My book review of 'The Address Book' by Deirdre Mask

by Deirdre Mask
The Address Book
by Deirdre Mask

As we jot down the house number, road and postcode to visit a friend, or automatically type in our own details for an online purchase or official form, we are all likely to take addresses for granted at some point.

We think of them being a purely administrative tool, but they tell a grander narrative of how power has shifted and stretched over the centuries, says the author of this fascinating book.

She takes us to the slums of Kolkata and introduces us to our cities' homeless where it's impossible to escape poverty without an address. There's a timely reminder of how an epidemic was halted through maps and addresses in London and Haiti. There are the political implications of street names, and the financial value of living in certain locations.

She tells us something of how zip codes, or postcodes, were introduced, and why governments wanted us to have house numbers.

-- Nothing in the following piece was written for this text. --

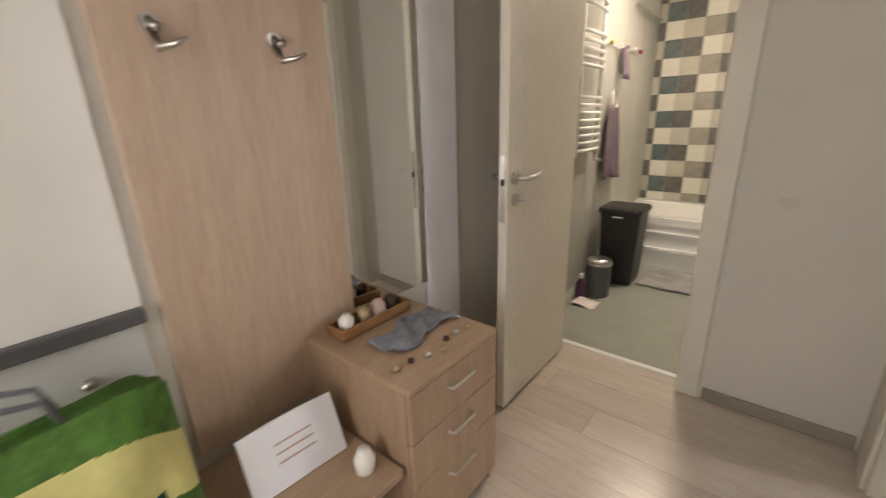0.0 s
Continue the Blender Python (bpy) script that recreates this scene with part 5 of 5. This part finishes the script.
part("label_tag", box(-1.43, -1.36, -1.864, -1.860, 0.535, 0.545), PVC, bk, "white label bar")
pb = thing("pedal_bin", "small grey metal pedal bin with a chrome rim", "bin", (-1.42, -2.10, 0.004))
part("body", turned([(0.080, 0), (0.085, 0.01), (0.085, 0.235)], (-1.42, -2.10, 0.004), 28), DKGREY, pb, smooth=False)
part("rim", turned([(0.088, 0.236), (0.090, 0.245), (0.088, 0.255)], (-1.42, -2.10, 0.004), 28), CHROME, pb, smooth=True)
part("lid", turned([(0.087, 0.256), (0.078, 0.275), (0.045, 0.288), (0.01, 0.290)], (-1.42, -2.10, 0.004), 28), CHROME, pb, smooth=True)
part("pedal", box(-1.44, -1.40, -2.23, -2.17, 0.012, 0.022, 0.003), CHROME, pb)
ra = thing("towel_radiator", "white ladder towel radiator on the bathroom wall", "radiator", (HW + 0.06, -2.15, 1.4))
for y in (-2.34, -1.98):
    part("upright", tube([(HW + 0.06, y, 1.01), (HW + 0.06, y, 2.10)], 0.016, 10), PVC, ra, smooth=True)
for grp, count in ((1.05, 8), (1.565, 5), (1.90, 4)):
    for k in range(count):
        z = grp + 0.047 * k
        part("rung", tube([(HW + 0.072, -2.34, z), (HW + 0.086, -2.25, z), (HW + 0.086, -2.07, z), (HW + 0.072, -1.98, z)], 0.011, 8), PVC, ra, smooth=True)
for y, z in ((-2.34, 1.03), (-1.98, 1.03), (-2.34, 2.07), (-1.98, 2.07)):
    part("bracket", tube([(HW + 0.012, y, z), (HW + 0.06, y, z)], 0.010, 8), PVC, ra)
part("valve", tube([(HW + 0.06, -1.98, 1.02), (HW + 0.06, -1.98, 0.97), (HW + 0.11, -1.98, 0.965)], 0.014, 8), CHROME, ra, smooth=True)
hr = thing("hook_rail", "wall hook rail with coloured knobs in the bathroom", "hook rail", (HW + 0.02, -1.4, 1.75))
part("rail", box(HW + 0.012, HW + 0.024, -1.80, -1.02, 1.735, 1.760, 0.003), PVC, hr)
for k, mt in enumerate((YELLOW, PVC, PURPLE, PVC, REDWAX)):
    y = -1.76 + 0.175 * k
    part("knob", turned([(0.010, -0.012), (0.020, 0.0), (0.020, 0.012), (0.008, 0.02)], (HW + 0.045, y, 1.748), 12), mt, hr, smooth=True)


def hung(name, label, y0, y1, z0, z1, material, x=HW + 0.05):
    def fn(u, v):
        y = y0 + (y1 - y0) * (0.5 + (u - 0.5) * (0.45 + 0.55 * (1 - v) ** 0.6))
        return Vector((x + 0.018 * math.sin(u * 15) * (1.1 - 0.5 * v) + 0.02 * (1 - v), y, z0 + (z1 - z0) * v + 0.02 * math.sin(5 * u) * (1 - v)))
    o = part(name, grid(24, 16, fn), material, smooth=True)
    o.modifiers.new("thick", "SOLIDIFY").thickness = 0.010
    return tagged(o, label, "towel")


hung("hand_towel", "purple-grey hand towel hanging on a ring", -1.80, -1.45, 0.80, 1.34, PURPLE)
hung("wash_cloth", "small purple wash cloth hanging from the hook rail", -1.55, -1.42, 1.54, 1.74, PURPLE)
tagged(part("towel_ring", tube([(HW + 0.05, -1.63 + 0.07 * math.cos(k * 0.35), 1.37 + 0.07 * math.sin(k * 0.35)) for k in range(19)], 0.006, 6), CHROME, smooth=True), "round nickel towel ring on the wall", "towel ring")
tagged(part("bath_mat", grid(24, 16, lambda u, v: Vector((-1.24 + 0.72 * u, -1.76 + 0.40 * v, 0.012 + 0.006 * noise.noise((u * 8, v * 8, 2)) + 0.004 * math.sin(14 * v)))), fabric("grey_bath_mat", (0.33, 0.32, 0.32), weave=300, var=0.3), smooth=True), "grey patterned bath mat before the tub", "bath mat").modifiers.new("thick", "SOLIDIFY").thickness = 0.01
bt = thing("cleaner_bottle", "small purple cleaner bottle beside the bin", "bottle", (-1.50, -2.20, 0.004))
part("body", turned([(0.03, 0), (0.034, 0.006), (0.034, 0.11), (0.014, 0.14), (0.014, 0.15)], (-1.50, -2.22, 0.004), 18), plain("purple_plastic", (0.10, 0.025, 0.10), 0.35), bt, smooth=True)
part("cap", turned([(0.018, 0.15), (0.018, 0.18), (0.014, 0.184)], (-1.50, -2.22, 0.004), 16), PVC, bt)
tagged(part("cleaning_cloth", grid(14, 10, lambda u, v: Vector((-1.50 + 0.16 * u, -2.38 + 0.13 * v, 0.014 + 0.02 * abs(noise.noise((u * 5, v * 5, 7))) + 0.01 * math.sin(6 * u)))), LACE, smooth=True), "crumpled white cloth on the bathroom floor", "cloth").modifiers.new("thick", "SOLIDIFY").thickness = 0.006
sr = part("shower_rail", tube([(HW + 0.05, -0.50, 2.06), (HW + 0.05, -1.27, 2.06)], 0.012, 8), CHROME, smooth=True)
tagged(sr, "metal shower curtain rail above the tub", "rail")
bl = thing("ceiling_light", "square opal ceiling light in the bathroom", "ceiling light", (-1.0, -1.7, H))
part("diffuser", box(-1.16, -0.84, -1.86, -1.54, H - 0.06, H - 0.002, 0.01, 2), LAMPGLASS, bl)

# ---- laminate boards ----
meshes = {}
rnd = random.Random(77)


def boards(x0, x1, y0, y1, first):
    """Laminate boards along x, their end joints staggered row by row."""
    y, row = y0, first
    while y < y1 - 0.02:
        yw = min(0.192, y1 - y)
        x = x0 - rnd.choice([0.0, 0.32, 0.64, 0.9])
        while x < x1:
            a, b = max(x, x0), min(x + 1.28, x1)
            x += 1.28
            if b - a < 0.03:
                continue
            key = (round(b - a, 3), round(yw, 3))
            if key not in meshes:
                bm = box(0, b - a - 0.0008, 0, yw - 0.0008, 0, 0.0085, 0.0005)
                o = part("board", bm, BOARD)
                meshes[key] = o.data
            else:
                o = new("board", meshes[key])
            o.parent = floor
            o.location = (a, y, -0.0086)
        y += 0.192
        row += 1


boards(-0.05, WX - 0.002, SY, 0.08, 0)
boards(HW + 0.002, -0.0512, -6.99, BY + 0.086, 3)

There are details of the Dead Letter Office where a dedicated team seek to decipher incorrectly addressed mail. And you're sure to smile at some of the ways in which people have been found - a letter in the 1900s was addressed to 'My dear Ant Sue as lives in the Cottage by the Wood near the New Forest'. Or 'To my sister Jean, Up the Canongate, Down a Close, Edinburgh. She has a wooden leg.'

This book is dense with information taking us back and forth in time, and whisking us all around the world. It's full of details that are likely to intrigue and astound, and there'll be plenty here to remember for conversations over the dinner table. It's a real page-turner too. Brilliant!